Will Coaches Continue to Enter Transfer Portal in Search of NIL Money?

The news was actually two weeks old, but when Kevin Willard officially accepted the offer to be the next head coach of Villanova basketball, it struck a nerve — or maybe just caused a shake of the head.
He isn’t the first coach who left a school for a better offer from another institution. But at a closer look, is this the first coach who proclaimed that his school doesn’t improve its NIL game, then he is out of here? As players are entering the transfer portal by the thousands, was it ever expected that coaches would enter their same sort of portal?
This question gets asked because, at first glance, a move from Maryland to Villanova isn’t exactly a promotion. So, what was the problem? After Willard realized his own boss, athletic director Damon Evans, was leaving for greener pastures and cash-rich SMU, he must have felt like a dead man walking.
Prior to his first-round game in the NCAA tournament, Willard sounded the sirens as he was asked about his contract status with the Terrapins, per CBS Sports.

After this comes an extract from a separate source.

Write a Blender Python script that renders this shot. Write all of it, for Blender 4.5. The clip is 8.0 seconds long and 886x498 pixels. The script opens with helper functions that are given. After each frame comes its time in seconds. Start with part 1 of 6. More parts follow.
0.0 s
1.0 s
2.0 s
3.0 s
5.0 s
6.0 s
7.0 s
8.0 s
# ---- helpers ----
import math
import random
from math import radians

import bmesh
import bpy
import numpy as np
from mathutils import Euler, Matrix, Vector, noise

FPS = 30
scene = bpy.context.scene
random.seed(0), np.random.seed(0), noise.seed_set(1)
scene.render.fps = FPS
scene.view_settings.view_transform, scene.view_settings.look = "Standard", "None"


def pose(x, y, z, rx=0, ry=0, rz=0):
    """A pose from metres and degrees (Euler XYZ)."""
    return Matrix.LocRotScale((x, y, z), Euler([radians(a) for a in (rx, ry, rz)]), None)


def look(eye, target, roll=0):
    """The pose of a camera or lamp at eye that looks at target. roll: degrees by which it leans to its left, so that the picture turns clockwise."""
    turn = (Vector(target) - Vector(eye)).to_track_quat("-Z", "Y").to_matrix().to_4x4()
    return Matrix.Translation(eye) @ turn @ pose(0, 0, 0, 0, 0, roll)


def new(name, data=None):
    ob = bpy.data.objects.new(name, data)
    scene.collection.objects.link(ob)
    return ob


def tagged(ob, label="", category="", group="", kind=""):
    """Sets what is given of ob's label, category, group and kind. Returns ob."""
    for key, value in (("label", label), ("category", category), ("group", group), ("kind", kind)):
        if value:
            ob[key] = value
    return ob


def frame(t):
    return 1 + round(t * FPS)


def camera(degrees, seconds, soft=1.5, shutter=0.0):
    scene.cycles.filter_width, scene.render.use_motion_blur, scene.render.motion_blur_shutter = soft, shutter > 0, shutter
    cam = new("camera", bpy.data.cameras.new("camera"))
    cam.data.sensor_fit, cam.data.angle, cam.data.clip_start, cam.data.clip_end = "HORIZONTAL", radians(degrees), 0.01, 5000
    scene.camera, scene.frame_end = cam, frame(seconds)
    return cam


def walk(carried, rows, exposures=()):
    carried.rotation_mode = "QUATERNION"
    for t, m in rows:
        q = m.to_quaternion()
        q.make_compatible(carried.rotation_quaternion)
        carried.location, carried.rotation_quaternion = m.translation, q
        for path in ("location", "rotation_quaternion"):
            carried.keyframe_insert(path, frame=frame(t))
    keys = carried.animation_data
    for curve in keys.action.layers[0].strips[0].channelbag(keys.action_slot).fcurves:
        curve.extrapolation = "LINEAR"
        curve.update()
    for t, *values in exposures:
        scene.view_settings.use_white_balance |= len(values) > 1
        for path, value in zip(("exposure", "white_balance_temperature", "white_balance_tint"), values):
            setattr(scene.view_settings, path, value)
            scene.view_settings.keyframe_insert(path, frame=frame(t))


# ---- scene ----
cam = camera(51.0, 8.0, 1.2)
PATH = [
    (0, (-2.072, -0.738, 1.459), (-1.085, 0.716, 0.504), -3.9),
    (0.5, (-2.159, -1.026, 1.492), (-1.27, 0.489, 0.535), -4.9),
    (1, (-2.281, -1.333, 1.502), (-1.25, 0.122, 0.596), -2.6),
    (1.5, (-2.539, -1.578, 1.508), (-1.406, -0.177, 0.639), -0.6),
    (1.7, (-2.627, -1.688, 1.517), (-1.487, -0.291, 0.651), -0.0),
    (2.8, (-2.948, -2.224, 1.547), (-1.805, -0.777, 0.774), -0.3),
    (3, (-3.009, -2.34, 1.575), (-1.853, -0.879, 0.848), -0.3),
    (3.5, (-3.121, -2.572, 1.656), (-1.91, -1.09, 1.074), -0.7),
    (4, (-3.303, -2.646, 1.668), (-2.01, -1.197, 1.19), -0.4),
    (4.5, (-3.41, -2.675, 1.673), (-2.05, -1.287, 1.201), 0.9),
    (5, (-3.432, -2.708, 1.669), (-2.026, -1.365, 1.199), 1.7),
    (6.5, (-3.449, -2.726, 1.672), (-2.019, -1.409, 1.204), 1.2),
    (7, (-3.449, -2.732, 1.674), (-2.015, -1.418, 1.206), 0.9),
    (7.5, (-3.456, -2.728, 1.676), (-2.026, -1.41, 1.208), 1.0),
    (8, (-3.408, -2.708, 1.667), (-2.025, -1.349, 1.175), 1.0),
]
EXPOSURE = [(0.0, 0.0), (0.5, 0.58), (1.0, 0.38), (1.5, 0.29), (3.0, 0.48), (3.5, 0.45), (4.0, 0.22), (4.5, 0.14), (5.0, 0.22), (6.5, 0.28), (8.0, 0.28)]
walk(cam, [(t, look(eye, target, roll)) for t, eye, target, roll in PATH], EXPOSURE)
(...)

"I need to make fundamental changes to the program," he said. "That's what I'm focused on right now. That's why probably a deal hasn't got done because I want to see — I need to see fundamental changes done. I want this program to be great. I want it to be the best in the country. I want to win a national championship, but there's things that need to change. When you're at a place for three years and you put your heart and soul into it, you kind of sit there and say, okay, wait a second, for us to be really successful, X, Y, and Z need to change, first and foremost. I need to make sure that we are where we are with NIL and rev share is not where we've been with NIL over the past two years. We've been one of the worst, if not lowest, in NIL in the last two years. So that's first and foremost."

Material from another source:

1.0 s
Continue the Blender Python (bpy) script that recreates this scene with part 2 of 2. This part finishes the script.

Willard didn't indicate if his rankings were within the Big Ten or nationally. But, CBS Sports cited Maryland's own collective as having paid $3 million in NIL to basketball this past season, which was around the middle of the conference.
Looking deeper into this situation, Willard left for a place in Villanova where basketball is king. The Big East is quietly collecting a great list of coaches flocking to programs where basketball is the main attraction because only one, Connecticut, fields an FBS football team.

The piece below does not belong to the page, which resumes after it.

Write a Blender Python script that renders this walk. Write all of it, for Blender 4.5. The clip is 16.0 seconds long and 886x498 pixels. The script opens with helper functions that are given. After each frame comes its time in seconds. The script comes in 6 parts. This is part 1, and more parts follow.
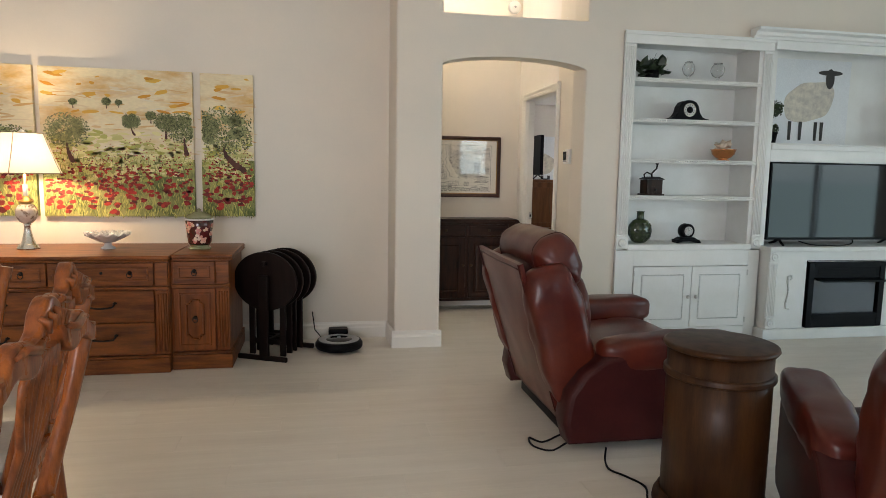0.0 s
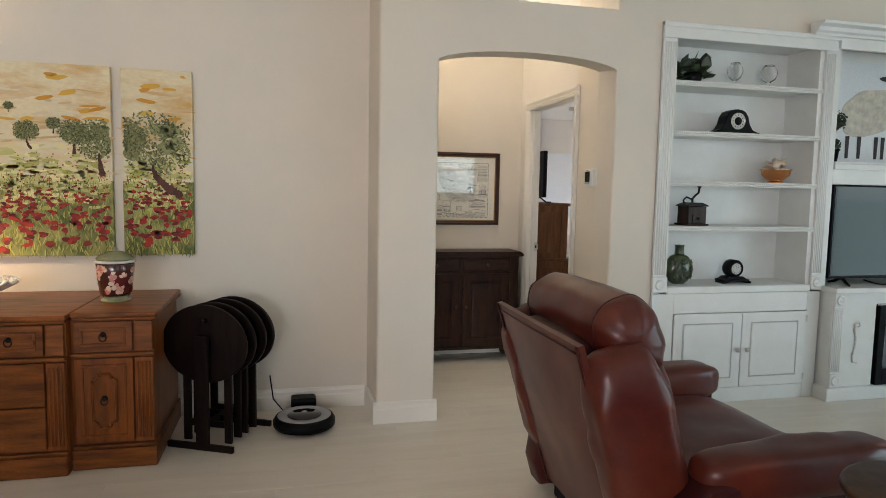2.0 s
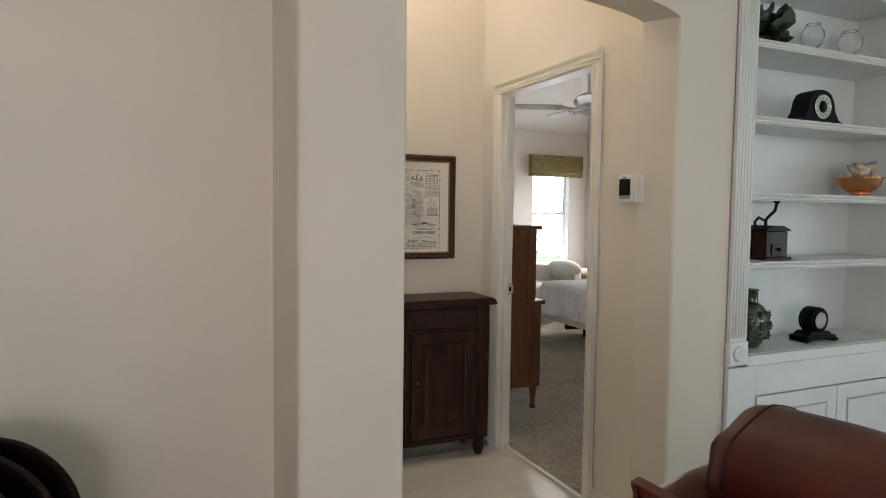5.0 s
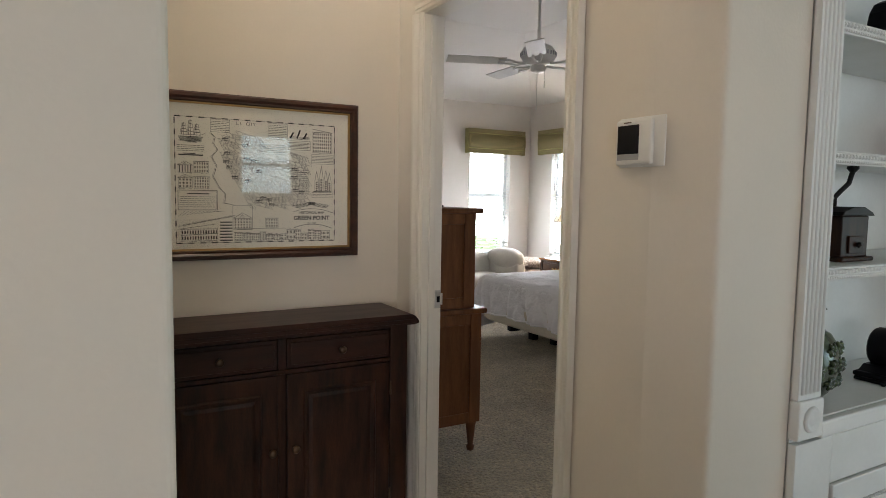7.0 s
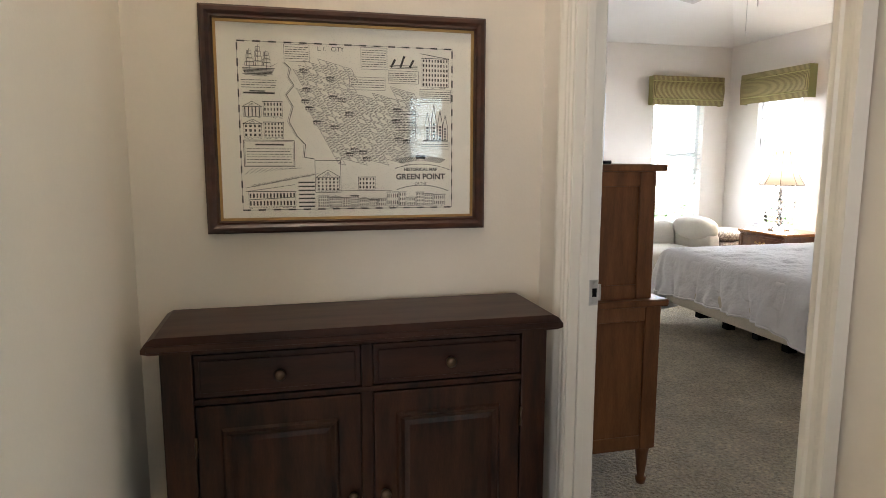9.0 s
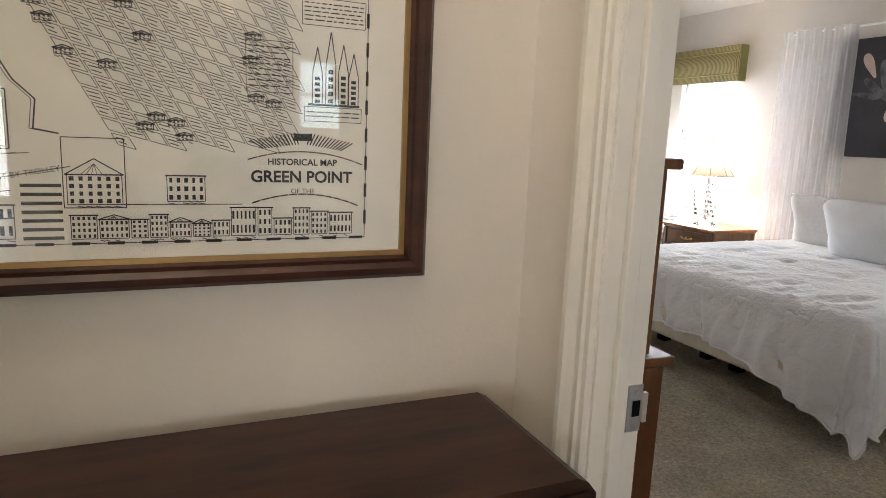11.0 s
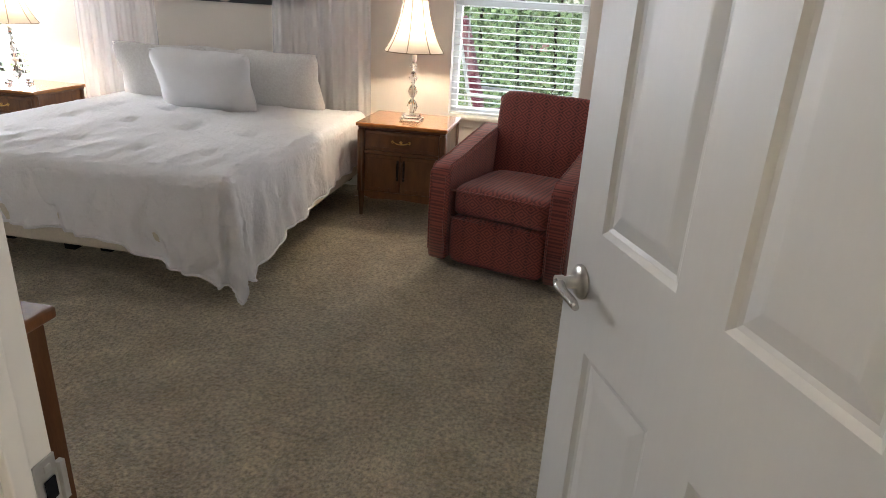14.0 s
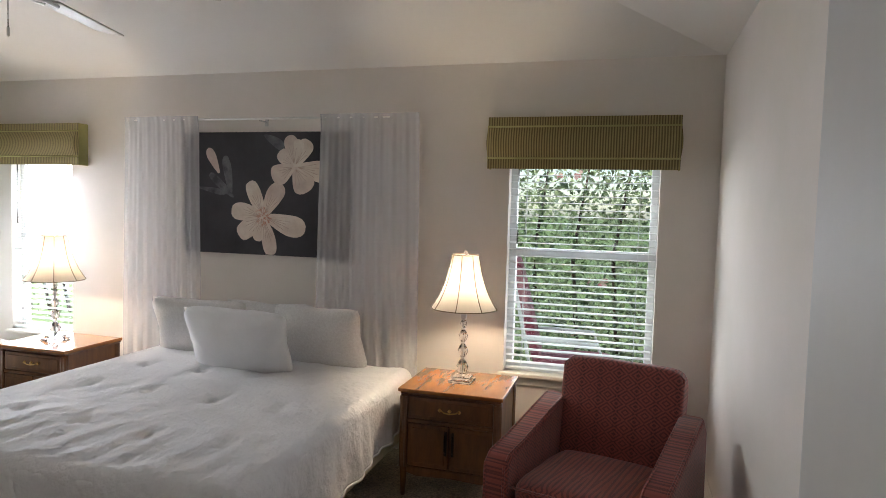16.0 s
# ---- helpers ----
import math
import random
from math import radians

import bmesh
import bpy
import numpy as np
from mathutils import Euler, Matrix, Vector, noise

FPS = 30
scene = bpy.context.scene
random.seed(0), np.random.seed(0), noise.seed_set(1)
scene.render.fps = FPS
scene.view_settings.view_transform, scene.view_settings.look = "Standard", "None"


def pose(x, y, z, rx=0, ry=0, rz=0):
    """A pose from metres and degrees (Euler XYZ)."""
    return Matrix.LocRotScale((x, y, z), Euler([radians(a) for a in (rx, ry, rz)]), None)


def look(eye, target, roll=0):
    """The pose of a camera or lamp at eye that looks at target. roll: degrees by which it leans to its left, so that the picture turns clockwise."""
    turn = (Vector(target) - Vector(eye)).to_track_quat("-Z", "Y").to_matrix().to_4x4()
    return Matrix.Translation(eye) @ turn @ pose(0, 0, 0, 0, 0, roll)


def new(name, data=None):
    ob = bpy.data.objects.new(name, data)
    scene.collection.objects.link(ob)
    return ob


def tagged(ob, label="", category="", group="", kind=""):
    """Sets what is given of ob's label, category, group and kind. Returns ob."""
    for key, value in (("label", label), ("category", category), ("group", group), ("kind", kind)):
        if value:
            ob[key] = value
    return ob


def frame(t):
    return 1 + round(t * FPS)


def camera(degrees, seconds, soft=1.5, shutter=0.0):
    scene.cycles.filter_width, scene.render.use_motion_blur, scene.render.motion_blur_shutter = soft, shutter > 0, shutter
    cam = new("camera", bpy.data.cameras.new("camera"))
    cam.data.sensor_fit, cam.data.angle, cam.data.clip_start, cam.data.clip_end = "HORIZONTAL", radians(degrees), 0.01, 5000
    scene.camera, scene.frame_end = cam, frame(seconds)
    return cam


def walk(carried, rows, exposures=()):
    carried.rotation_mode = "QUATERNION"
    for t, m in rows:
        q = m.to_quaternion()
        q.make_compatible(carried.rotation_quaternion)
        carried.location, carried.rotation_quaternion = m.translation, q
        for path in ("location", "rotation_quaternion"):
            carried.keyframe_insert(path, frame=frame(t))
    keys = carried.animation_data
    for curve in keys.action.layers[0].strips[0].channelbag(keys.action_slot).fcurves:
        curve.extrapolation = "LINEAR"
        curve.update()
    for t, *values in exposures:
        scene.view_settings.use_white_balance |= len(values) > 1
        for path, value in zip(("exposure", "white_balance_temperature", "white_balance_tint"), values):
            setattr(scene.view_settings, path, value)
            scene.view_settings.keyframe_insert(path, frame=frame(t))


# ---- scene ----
cam = camera(69.2, 16.0, soft=0.7)
PATH = [
    (0, (0.456, 0.706, 1.31), (0.825, 2.658, 1.079), 1.0),
    (0.5, (0.46, 0.927, 1.292), (0.835, 2.879, 1.075), 1.0),
    (1, (0.541, 1.201, 1.331), (0.941, 3.15, 1.123), 1.0),
    (1.5, (0.55, 1.482, 1.34), (0.985, 3.425, 1.148), 1.1),
    (2, (0.502, 1.789, 1.367), (0.963, 3.727, 1.186), 1.1),
    (2.5, (0.493, 2.106, 1.363), (0.976, 4.04, 1.194), 1.1),
    (3, (0.52, 2.42, 1.393), (1.039, 4.345, 1.235), 1.2),
    (3.2, (0.517, 2.53, 1.397), (1.054, 4.45, 1.241), 1.2),
    (5.3, (0.653, 3.693, 1.366), (1.496, 5.503, 1.246), 0.8),
    (5.5, (0.712, 3.808, 1.367), (1.569, 5.611, 1.243), 0.9),
    (6, (0.866, 4.07, 1.339), (1.78, 5.844, 1.21), 1.0),
    (6.5, (1.065, 4.293, 1.338), (2.028, 6.039, 1.19), 1.0),
    (7, (1.219, 4.515, 1.334), (2.206, 6.247, 1.168), 0.9),
    (7.5, (1.342, 4.703, 1.317), (2.323, 6.436, 1.134), 0.8),
    (8, (1.502, 4.844, 1.298), (2.44, 6.6, 1.105), 0.8),
    (8.5, (1.59, 4.943, 1.266), (2.272, 6.811, 1.055), 0.3),
    (9, (1.627, 5.121, 1.289), (2.103, 7.044, 1.012), 0.1),
    (9.2, (1.611, 5.231, 1.314), (2.061, 7.154, 0.998), 0.5),
    (11.3, (1.865, 6.04, 1.303), (2.84, 7.749, 0.943), 3.5),
    (11.5, (1.885, 6.039, 1.29), (3.033, 7.635, 0.928), 3.4),
    (12, (1.94, 6.133, 1.231), (3.448, 7.384, 0.83), 4.3),
    (12.5, (1.904, 6.215, 1.187), (3.675, 6.989, 0.673), 5.5),
    (13, (1.89, 6.25, 1.186), (3.719, 6.736, 0.537), 5.1),
    (13.5, (1.944, 6.267, 1.289), (3.774, 6.641, 0.574), 4.1),
    (14, (2.036, 6.264, 1.39), (3.868, 6.594, 0.66), 3.3),
    (14.5, (2.175, 6.239, 1.466), (4.06, 6.584, 0.89), 2.6),
    (15, (2.333, 6.319, 1.507), (4.251, 6.719, 1.105), 2.3),
    (15.5, (2.468, 6.374, 1.591), (4.392, 6.854, 1.334), 1.8),
    (16, (2.594, 6.383, 1.612), (4.513, 6.931, 1.495), 1.6),
]
walk(cam, [(t, look(eye, target, roll)) for t, eye, target, roll in PATH], [(0.0, 0.86), (3.0, 0.92), (5.5, 0.66), (7.0, 0.60), (8.0, 0.75), (9.0, 1.15), (11.5, 1.22), (12.5, 1.10), (13.5, 1.20), (14.5, 1.05), (16.0, 0.64)])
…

In terms of moving conferences, it is a step down from the Big Ten. But not having to fight the football coach for funding or the spotlight is a great attraction.
The constellation of coaching stars in this conference is first-class — St. John's Rick Pitino, Marquette's Shaka Smart, Butler's Thad Matta, Georgetown's Ed Cooley and UConn's Dan Hurley, who led that program to back-to-back NCAA championships. UConn seem to have a good idea where their football team should be next to their men’s and women’s basketball programs.
Yes, money is the answer to all questions, but Maryland has mortgaged its athletic department by joining the Big Ten. Is it more money for the program? Yes, unquestionably. But unless Maryland transforms into a football powerhouse, this move is a complete disaster. It also creates the question: If Maryland is getting the windfall from the Big Ten and its football national champion Ohio State Buckeyes, then why is Willard begging for NIL money for his basketball team?
An outsider's view on this topic is that Maryland has always been a basketball school. Lefty Driesell proclaimed Maryland as the UCLA of the East. John Lucas, Len Bias, Joe Smith, Juan Dixon, and Gary Williams’ sweat-soaked suit. You could say the same thing about many schools in the era of college sports.
Maryland is in the wrong conference. It belong in the ACC, where it actually have rivalries. The ACC also has football, but the athletic department could also save the money they spend on travel and spend it on NIL.
Who can blame Willard? He is heading to a campus with, potentially, a better basketball tradition than Maryland. Villanova has Rollie Massimino and his run in 1985, and then the recent run of the dapper Jay Wright. Yes, he left the talent pool of the DMV, but they play basketball in Philly as well.
Will this be a trend for coaches searching for larger NIL budgets before they can be regulated? We shall see.